> [What you should do]:
Every line that contains the word "roll" should be copied out.

> [Given data]:
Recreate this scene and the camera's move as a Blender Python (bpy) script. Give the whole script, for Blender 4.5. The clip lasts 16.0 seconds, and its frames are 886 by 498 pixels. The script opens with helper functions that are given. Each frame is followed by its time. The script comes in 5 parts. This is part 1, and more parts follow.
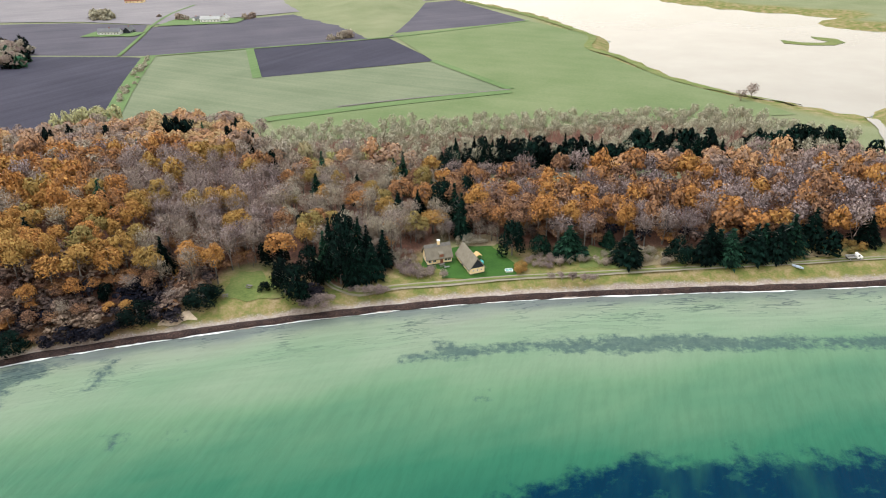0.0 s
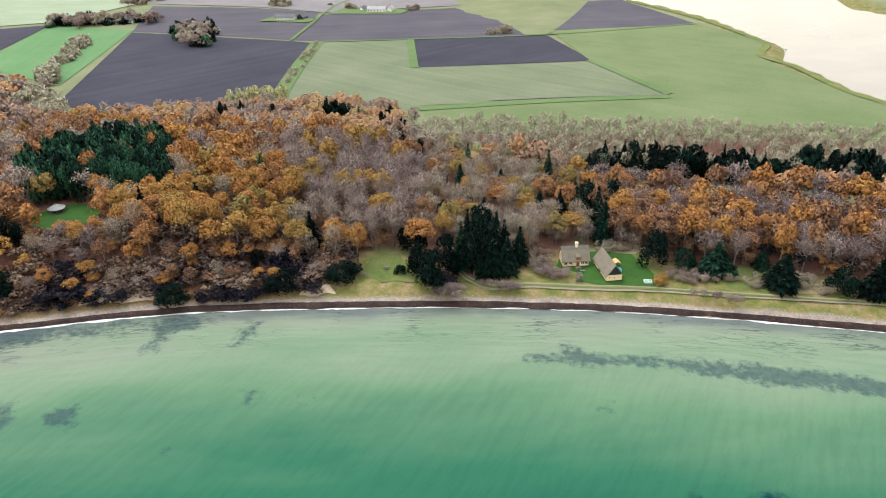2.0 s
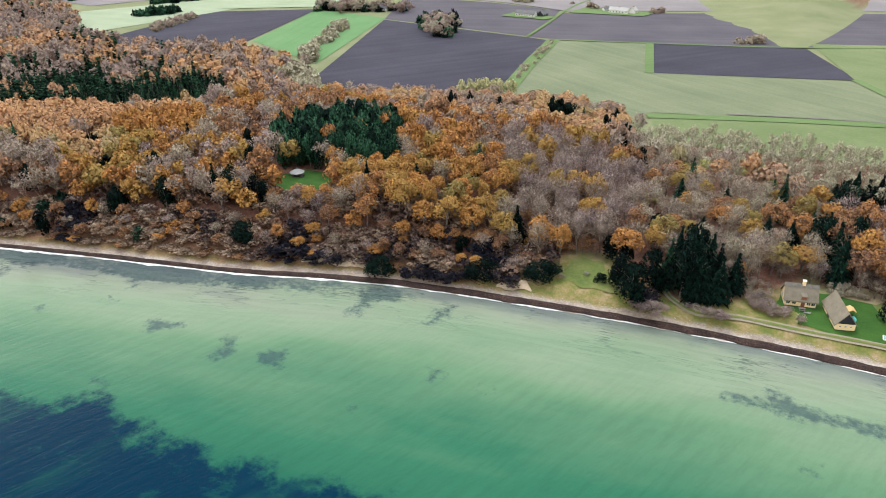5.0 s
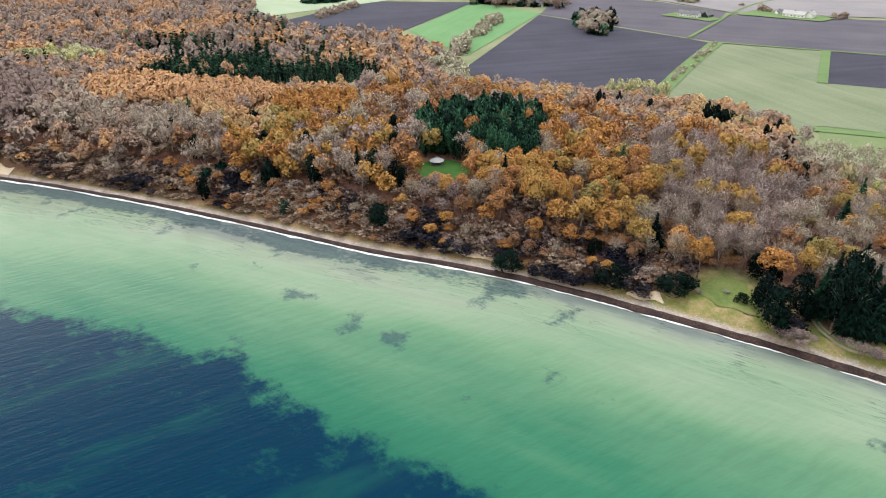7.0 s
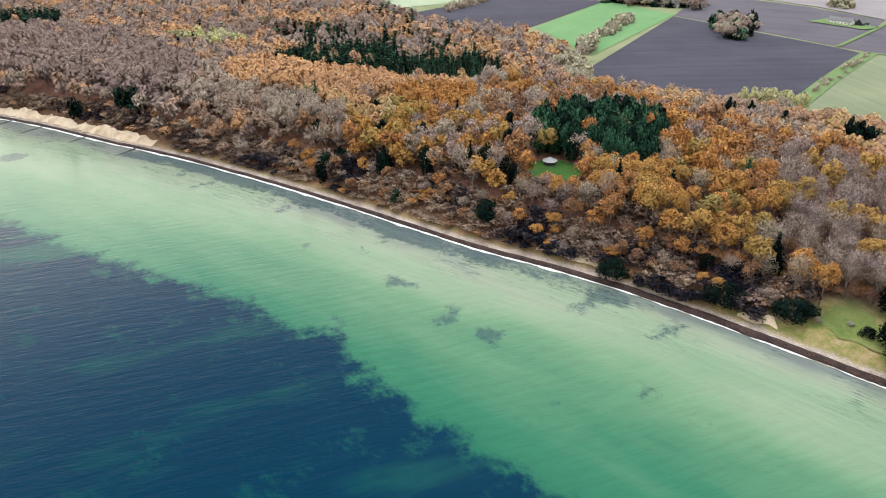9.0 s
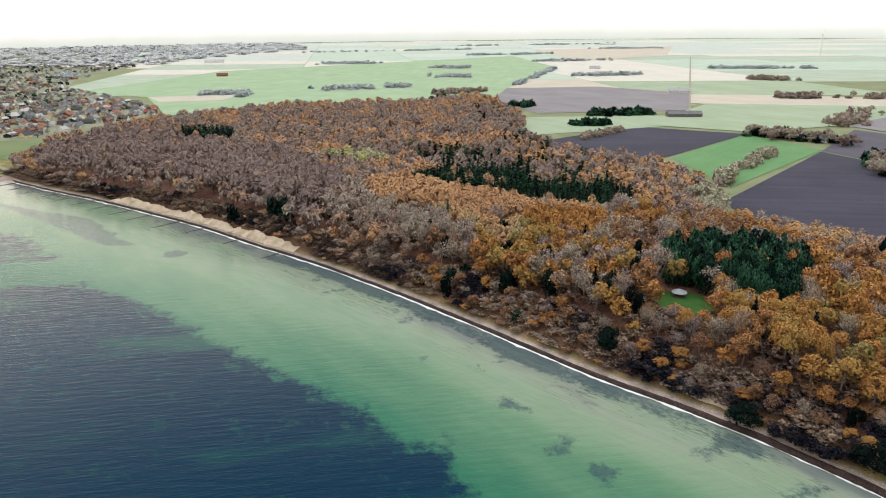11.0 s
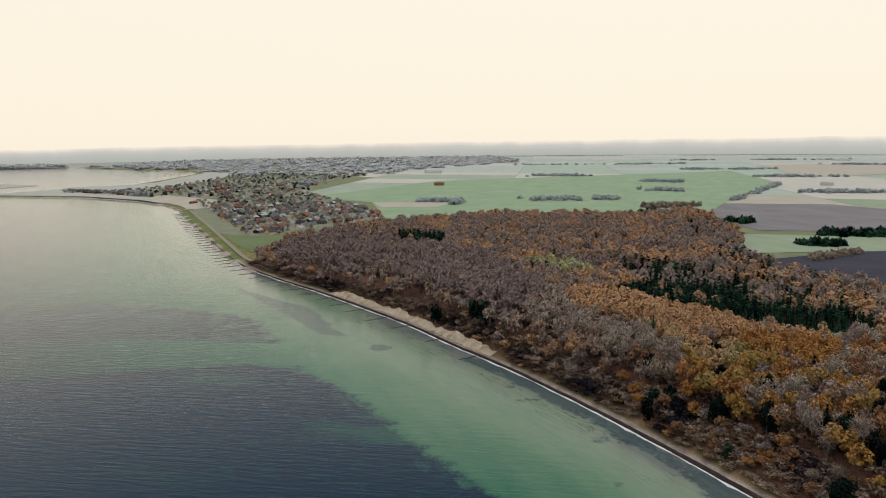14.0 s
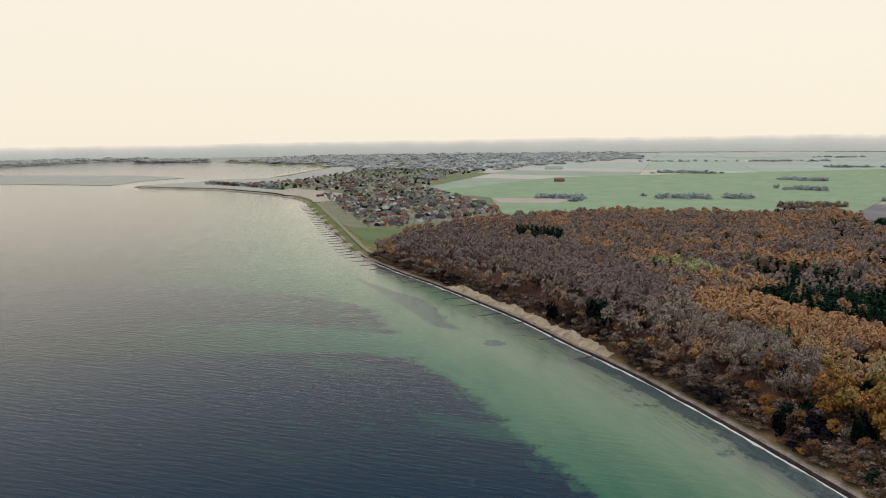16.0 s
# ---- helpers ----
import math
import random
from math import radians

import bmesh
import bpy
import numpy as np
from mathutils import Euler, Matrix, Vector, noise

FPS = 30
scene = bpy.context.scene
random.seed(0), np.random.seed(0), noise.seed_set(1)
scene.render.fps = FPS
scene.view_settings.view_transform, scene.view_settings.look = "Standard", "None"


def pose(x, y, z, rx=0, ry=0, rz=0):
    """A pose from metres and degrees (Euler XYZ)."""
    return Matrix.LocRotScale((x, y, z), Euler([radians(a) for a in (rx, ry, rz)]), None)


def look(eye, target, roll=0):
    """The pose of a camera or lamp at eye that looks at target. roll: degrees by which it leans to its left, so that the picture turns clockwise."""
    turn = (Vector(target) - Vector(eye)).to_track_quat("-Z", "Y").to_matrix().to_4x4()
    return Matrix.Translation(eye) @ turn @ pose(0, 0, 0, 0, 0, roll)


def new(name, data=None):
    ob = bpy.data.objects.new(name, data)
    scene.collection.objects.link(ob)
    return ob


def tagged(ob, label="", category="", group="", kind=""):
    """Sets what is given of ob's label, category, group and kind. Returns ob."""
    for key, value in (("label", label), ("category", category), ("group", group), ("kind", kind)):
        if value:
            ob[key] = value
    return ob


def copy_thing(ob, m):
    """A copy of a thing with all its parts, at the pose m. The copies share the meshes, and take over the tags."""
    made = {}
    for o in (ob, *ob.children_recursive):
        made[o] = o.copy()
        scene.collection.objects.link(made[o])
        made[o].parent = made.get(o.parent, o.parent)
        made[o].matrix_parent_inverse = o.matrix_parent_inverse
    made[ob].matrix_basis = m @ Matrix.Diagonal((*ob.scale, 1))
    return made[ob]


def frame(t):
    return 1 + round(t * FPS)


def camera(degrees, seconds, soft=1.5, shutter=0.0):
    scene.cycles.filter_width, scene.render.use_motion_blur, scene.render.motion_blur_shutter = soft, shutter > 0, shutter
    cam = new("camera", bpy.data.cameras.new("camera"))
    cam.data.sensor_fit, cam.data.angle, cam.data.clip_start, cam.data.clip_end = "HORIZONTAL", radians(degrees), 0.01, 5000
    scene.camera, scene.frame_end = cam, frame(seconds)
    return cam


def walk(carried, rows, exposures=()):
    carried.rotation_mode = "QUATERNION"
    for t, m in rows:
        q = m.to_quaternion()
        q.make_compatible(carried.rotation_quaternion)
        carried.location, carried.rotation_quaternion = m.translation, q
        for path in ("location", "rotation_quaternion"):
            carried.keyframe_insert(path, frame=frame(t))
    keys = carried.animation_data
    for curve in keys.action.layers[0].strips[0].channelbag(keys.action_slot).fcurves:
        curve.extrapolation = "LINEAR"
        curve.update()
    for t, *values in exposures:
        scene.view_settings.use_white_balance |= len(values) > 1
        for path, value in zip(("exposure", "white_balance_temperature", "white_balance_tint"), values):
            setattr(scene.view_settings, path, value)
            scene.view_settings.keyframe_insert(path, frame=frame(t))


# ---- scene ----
cam = camera(65.62, 16.0, soft=1.0)
PATH = [
    (0.0, 0.00, 0.00, 115.00, 62.07, 1.12, 5.61),
    (0.5, -0.29, 0.25, 114.73, 62.15, 1.03, 8.66),
    (1.0, -0.50, 0.30, 114.47, 62.19, 0.97, 11.91),
    (1.5, -0.54, 0.35, 114.30, 62.13, 0.96, 15.14),
    (2.0, -0.58, 0.45, 114.17, 62.06, 0.96, 18.36),
    (2.5, -0.65, 0.51, 114.07, 62.02, 0.94, 21.55),
    (3.0, -0.74, 0.75, 113.92, 62.03, 0.93, 24.72),
    (3.5, -0.79, 0.93, 113.80, 62.09, 0.89, 27.92),
    (4.0, -0.86, 1.16, 113.74, 62.14, 0.89, 31.12),
    (6.5, -0.97, 2.55, 112.63, 62.40, 0.91, 46.69),
    (7.0, -1.00, 2.76, 112.44, 62.15, 0.89, 49.80),
    (7.5, -0.97, 2.98, 112.29, 61.03, 0.89, 52.87),
    (8.0, -0.80, 3.29, 112.32, 59.90, 0.90, 55.37),
    (10.5, 1.22, 5.25, 113.96, 68.96, 0.77, 68.55),
    (11.0, 1.26, 5.32, 113.99, 71.80, 0.67, 71.46),
    (11.5, 1.06, 5.33, 113.90, 74.93, 0.63, 74.71),
    (12.0, 0.79, 5.33, 113.79, 77.59, 0.55, 77.42),
    (12.5, 0.60, 5.34, 113.68, 80.39, 0.52, 80.32),
    (13.0, 0.43, 5.37, 113.58, 81.15, 0.50, 82.88),
    (13.5, 0.09, 5.37, 113.46, 81.05, 0.56, 85.82),
    (14.0, -0.38, 5.46, 113.30, 81.02, 0.65, 88.48),
    (14.5, -0.96, 5.50, 113.13, 80.99, 0.67, 91.34),
    (15.0, -1.62, 5.58, 112.93, 80.92, 0.67, 93.80),
    (15.5, -2.36, 5.71, 112.68, 80.84, 0.67, 96.39),
    (16.0, -3.13, 5.93, 112.43, 80.80, 0.69, 98.39),
]
EXPOSURES = [(0, -0.03), (4, -0.03), (8, 0.12), (10.5, 0.0), (11, -0.42), (11.5, -0.72), (12, -0.95), (12.5, -1.1), (14, -1.28), (16, -1.32)]
walk(cam, [(t, pose(x, y, z, rx, ry, rz)) for t, x, y, z, rx, ry, rz in PATH], EXPOSURES)

# ---- overcast sky and a weak, wide sun ----
world = bpy.data.worlds.new("world")
scene.world = world
world.use_nodes = True
wn, wl = world.node_tree.nodes, world.node_tree.links
SUN_EL, SUN_ROT = radians(60), radians(304)
sky = wn.new("ShaderNodeTexSky")
sky.sky_type, sky.sun_disc, sky.sun_elevation, sky.sun_rotation = "NISHITA", False, SUN_EL, SUN_ROT
bg_sky = wn["Background"]
bg_sky.inputs[1].default_value = 0.015
wl.new(sky.outputs[0], bg_sky.inputs[0])
bg_cloud = wn.new("ShaderNodeBackground")
tone = wn.new("ShaderNodeValToRGB")
tone.color_ramp.elements.new(0.3)
for el, (p, c) in zip(tone.color_ramp.elements, ((0.05, (0.955, 0.865, 0.71, 1)), (0.26, (1.0, 0.90, 0.755, 1)), (0.62, (0.82, 0.92, 1.04, 1)))):
    el.position, el.color = p, c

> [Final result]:
def look(eye, target, roll=0):
    """The pose of a camera or lamp at eye that looks at target. roll: degrees by which it leans to its left, so that the picture turns clockwise."""
    return Matrix.Translation(eye) @ turn @ pose(0, 0, 0, 0, 0, roll)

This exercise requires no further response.